*What you will do*: Please output every line of the material as it stands, without the pictures.

*Information provided*:
[start]

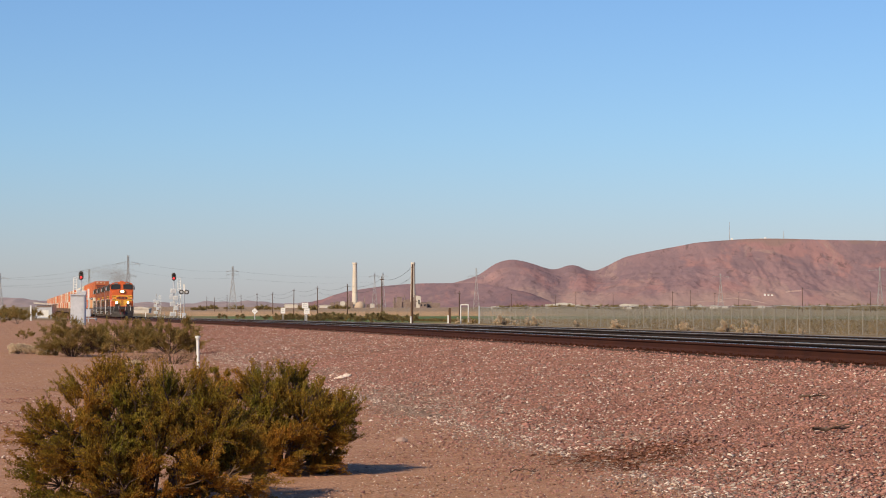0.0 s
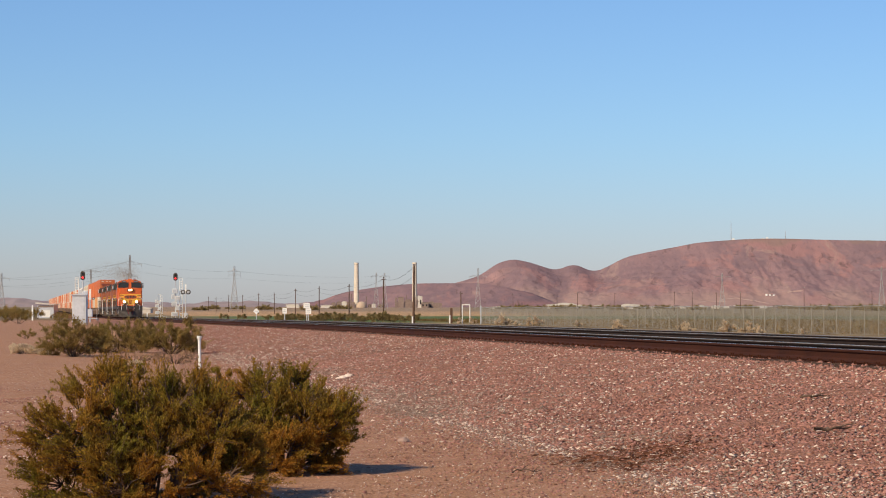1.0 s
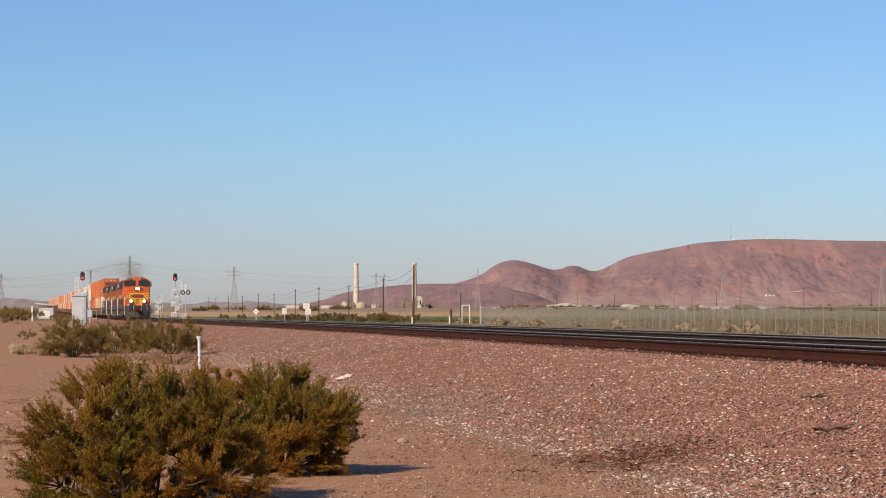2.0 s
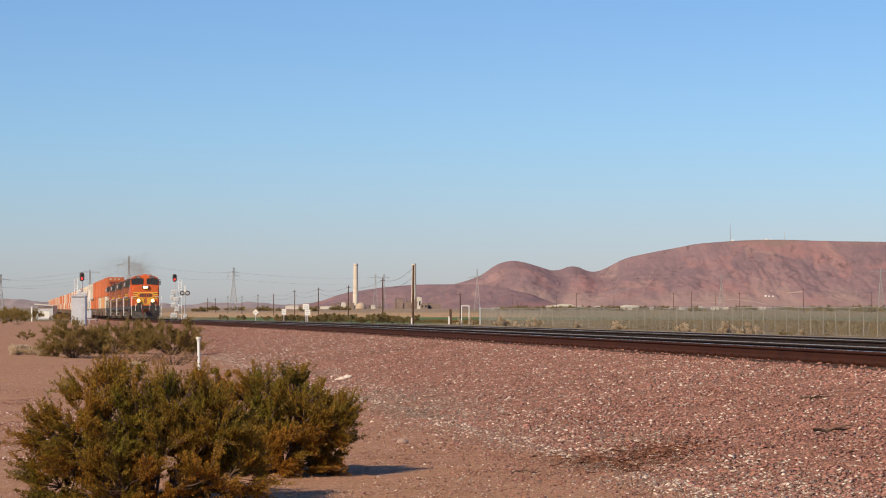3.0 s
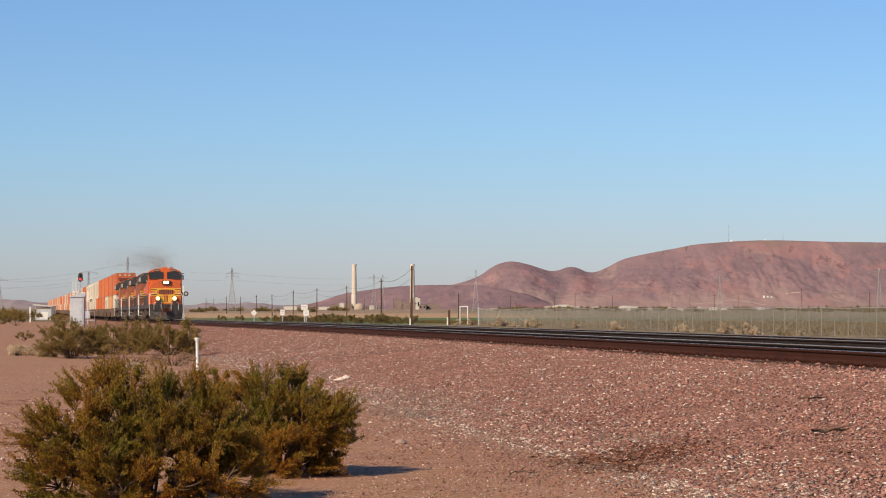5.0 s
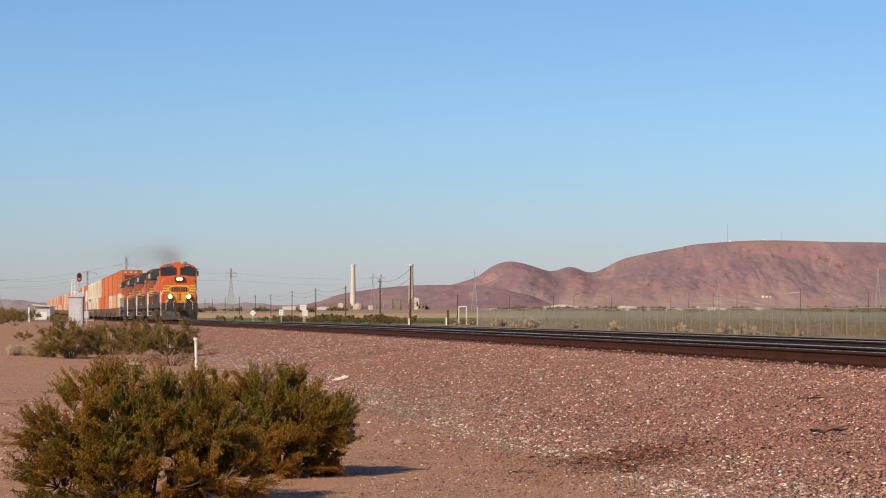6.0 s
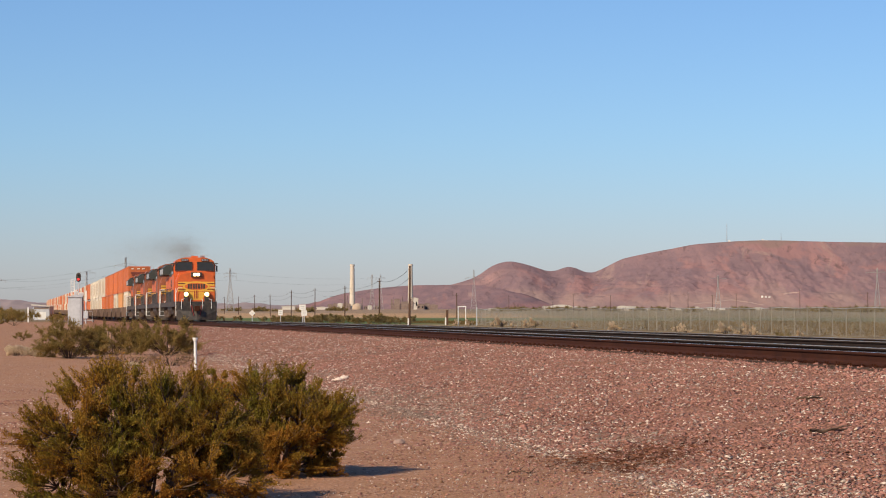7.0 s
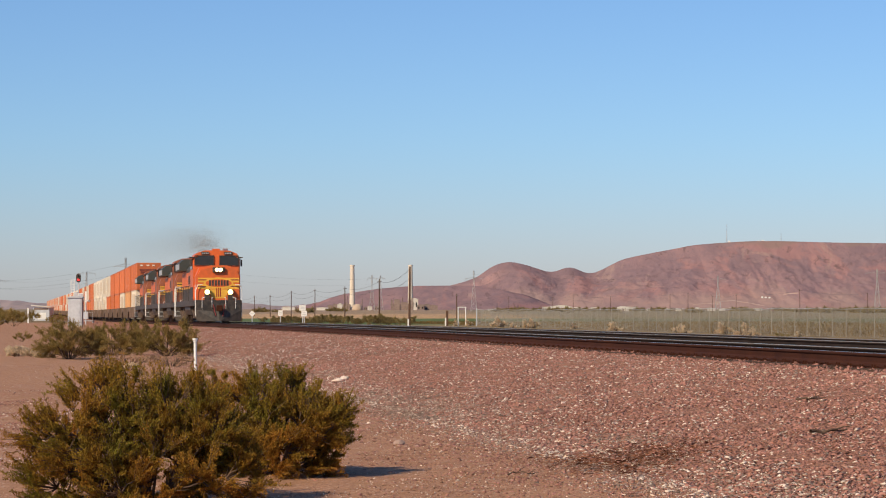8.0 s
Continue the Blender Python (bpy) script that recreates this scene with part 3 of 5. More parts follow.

[end]

*Response for this exercise*:
0.0 s
1.0 s
2.0 s
3.0 s
5.0 s
6.0 s
7.0 s
8.0 s
Continue the Blender Python (bpy) script that recreates this scene with part 3 of 5. More parts follow.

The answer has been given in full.